Faithfully return all lines, omitting every embedded picture.

────────────────

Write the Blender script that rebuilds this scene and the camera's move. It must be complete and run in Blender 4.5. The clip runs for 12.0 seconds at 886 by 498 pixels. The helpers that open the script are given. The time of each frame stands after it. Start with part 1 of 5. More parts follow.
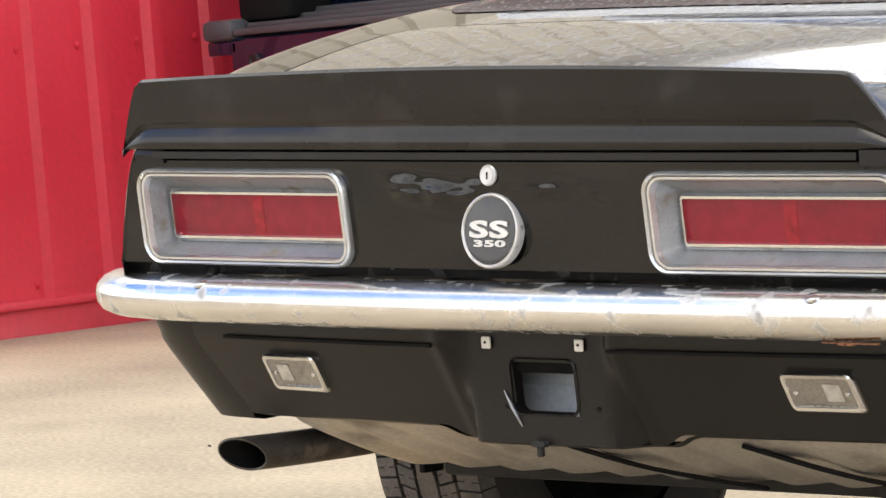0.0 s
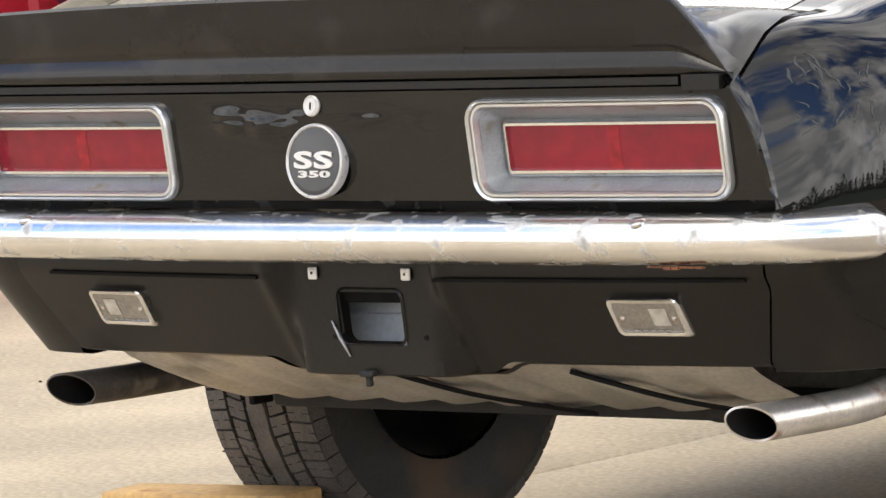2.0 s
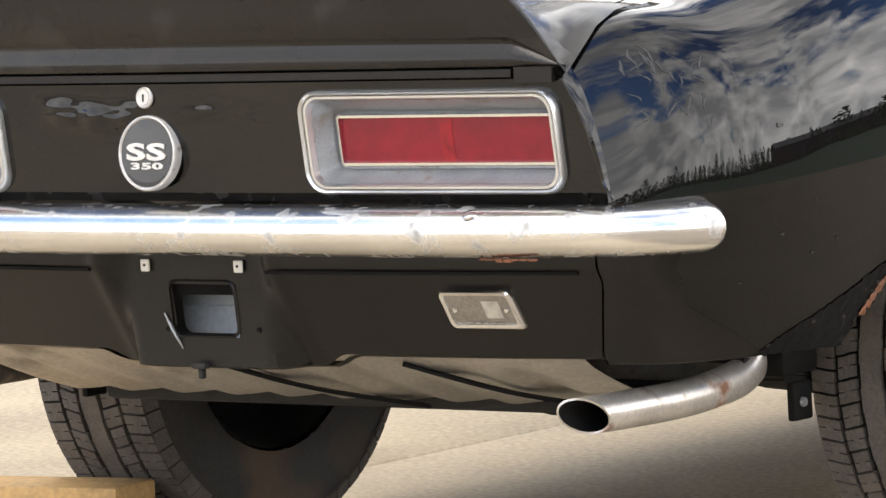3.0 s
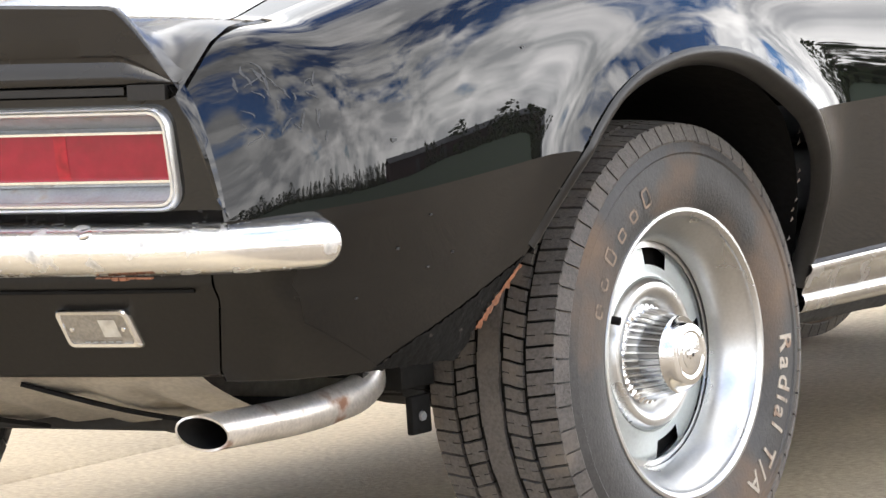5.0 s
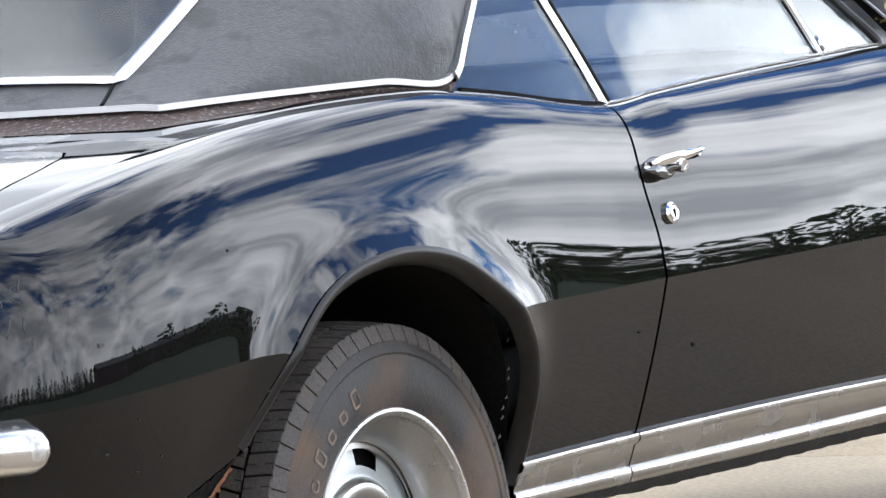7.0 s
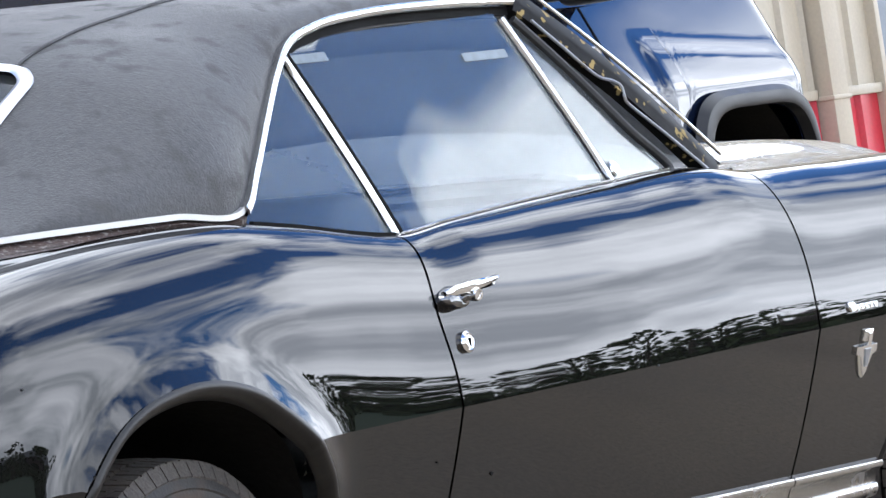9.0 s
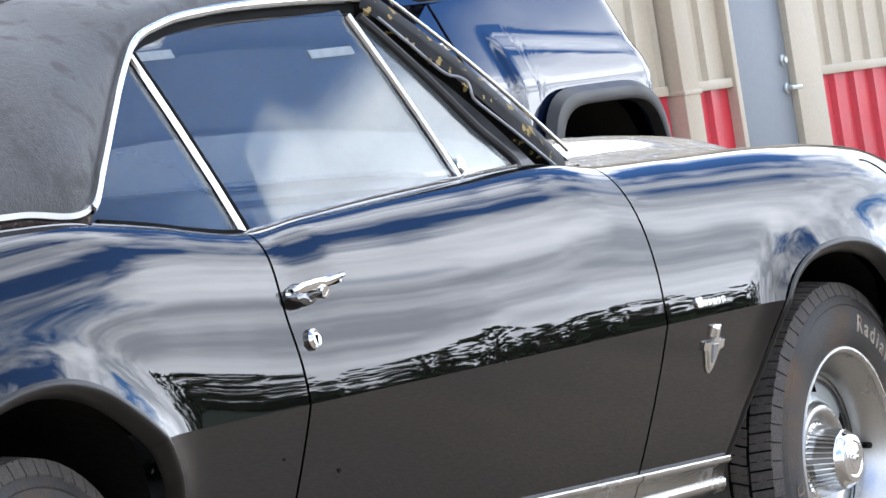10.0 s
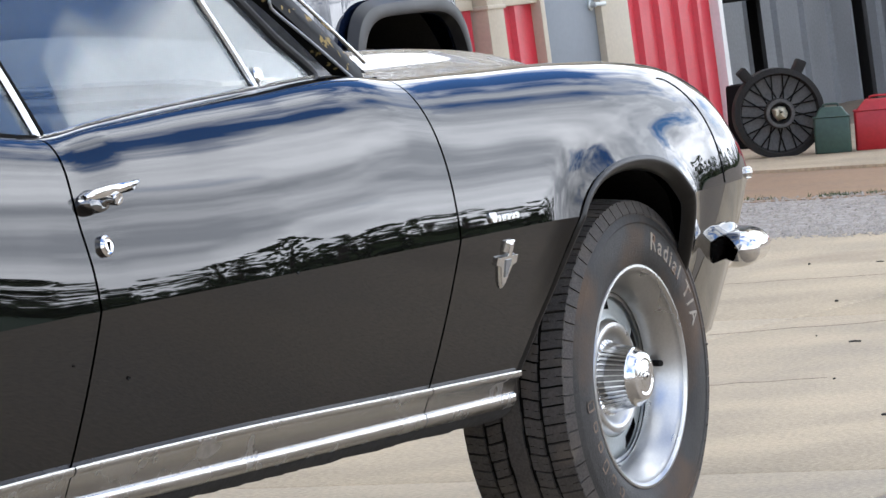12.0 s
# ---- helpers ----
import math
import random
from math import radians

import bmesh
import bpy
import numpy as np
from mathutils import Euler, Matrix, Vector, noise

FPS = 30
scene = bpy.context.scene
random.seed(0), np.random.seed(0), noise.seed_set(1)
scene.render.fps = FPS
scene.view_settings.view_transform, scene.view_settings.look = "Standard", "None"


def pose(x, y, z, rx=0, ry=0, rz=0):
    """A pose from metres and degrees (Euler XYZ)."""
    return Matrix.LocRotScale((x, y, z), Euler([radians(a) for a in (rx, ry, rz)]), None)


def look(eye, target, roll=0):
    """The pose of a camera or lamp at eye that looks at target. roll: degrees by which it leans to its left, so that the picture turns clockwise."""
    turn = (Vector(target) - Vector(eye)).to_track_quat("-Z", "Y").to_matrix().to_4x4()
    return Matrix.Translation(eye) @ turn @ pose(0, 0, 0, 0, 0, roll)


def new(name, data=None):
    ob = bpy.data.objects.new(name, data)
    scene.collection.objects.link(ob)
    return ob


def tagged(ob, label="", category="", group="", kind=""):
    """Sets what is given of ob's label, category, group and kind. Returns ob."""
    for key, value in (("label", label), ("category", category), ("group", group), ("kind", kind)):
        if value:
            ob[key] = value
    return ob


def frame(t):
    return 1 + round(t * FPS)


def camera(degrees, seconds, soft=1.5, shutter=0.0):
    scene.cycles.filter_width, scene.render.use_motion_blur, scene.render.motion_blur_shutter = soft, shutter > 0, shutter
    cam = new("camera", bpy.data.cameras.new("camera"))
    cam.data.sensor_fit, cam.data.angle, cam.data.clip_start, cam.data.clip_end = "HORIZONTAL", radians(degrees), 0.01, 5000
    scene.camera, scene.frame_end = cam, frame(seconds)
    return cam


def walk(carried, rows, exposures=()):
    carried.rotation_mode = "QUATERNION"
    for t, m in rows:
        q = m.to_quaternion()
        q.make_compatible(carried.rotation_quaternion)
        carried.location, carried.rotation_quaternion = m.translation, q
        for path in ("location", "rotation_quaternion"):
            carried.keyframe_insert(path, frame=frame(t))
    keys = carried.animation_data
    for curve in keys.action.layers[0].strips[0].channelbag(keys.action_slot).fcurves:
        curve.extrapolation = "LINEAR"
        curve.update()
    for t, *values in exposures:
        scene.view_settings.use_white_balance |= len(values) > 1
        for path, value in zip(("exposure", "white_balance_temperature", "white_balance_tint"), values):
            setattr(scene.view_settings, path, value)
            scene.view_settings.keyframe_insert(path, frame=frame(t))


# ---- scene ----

────────────────

(Task response):
Write the Blender script that rebuilds this scene and the camera's move. It must be complete and run in Blender 4.5. The clip runs for 12.0 seconds at 886 by 498 pixels. The helpers that open the script are given. The time of each frame stands after it. Start with part 1 of 5. More parts follow.
0.0 s
2.0 s
3.0 s
5.0 s
7.0 s
9.0 s
10.0 s
12.0 s
# ---- helpers ----
import math
import random
from math import radians

import bmesh
import bpy
import numpy as np
from mathutils import Euler, Matrix, Vector, noise

FPS = 30
scene = bpy.context.scene
random.seed(0), np.random.seed(0), noise.seed_set(1)
scene.render.fps = FPS
scene.view_settings.view_transform, scene.view_settings.look = "Standard", "None"


def pose(x, y, z, rx=0, ry=0, rz=0):
    """A pose from metres and degrees (Euler XYZ)."""
    return Matrix.LocRotScale((x, y, z), Euler([radians(a) for a in (rx, ry, rz)]), None)


def look(eye, target, roll=0):
    """The pose of a camera or lamp at eye that looks at target. roll: degrees by which it leans to its left, so that the picture turns clockwise."""
    turn = (Vector(target) - Vector(eye)).to_track_quat("-Z", "Y").to_matrix().to_4x4()
    return Matrix.Translation(eye) @ turn @ pose(0, 0, 0, 0, 0, roll)


def new(name, data=None):
    ob = bpy.data.objects.new(name, data)
    scene.collection.objects.link(ob)
    return ob


def tagged(ob, label="", category="", group="", kind=""):
    """Sets what is given of ob's label, category, group and kind. Returns ob."""
    for key, value in (("label", label), ("category", category), ("group", group), ("kind", kind)):
        if value:
            ob[key] = value
    return ob


def frame(t):
    return 1 + round(t * FPS)


def camera(degrees, seconds, soft=1.5, shutter=0.0):
    scene.cycles.filter_width, scene.render.use_motion_blur, scene.render.motion_blur_shutter = soft, shutter > 0, shutter
    cam = new("camera", bpy.data.cameras.new("camera"))
    cam.data.sensor_fit, cam.data.angle, cam.data.clip_start, cam.data.clip_end = "HORIZONTAL", radians(degrees), 0.01, 5000
    scene.camera, scene.frame_end = cam, frame(seconds)
    return cam


def walk(carried, rows, exposures=()):
    carried.rotation_mode = "QUATERNION"
    for t, m in rows:
        q = m.to_quaternion()
        q.make_compatible(carried.rotation_quaternion)
        carried.location, carried.rotation_quaternion = m.translation, q
        for path in ("location", "rotation_quaternion"):
            carried.keyframe_insert(path, frame=frame(t))
    keys = carried.animation_data
    for curve in keys.action.layers[0].strips[0].channelbag(keys.action_slot).fcurves:
        curve.extrapolation = "LINEAR"
        curve.update()
    for t, *values in exposures:
        scene.view_settings.use_white_balance |= len(values) > 1
        for path, value in zip(("exposure", "white_balance_temperature", "white_balance_tint"), values):
            setattr(scene.view_settings, path, value)
            scene.view_settings.keyframe_insert(path, frame=frame(t))


# ---- scene ----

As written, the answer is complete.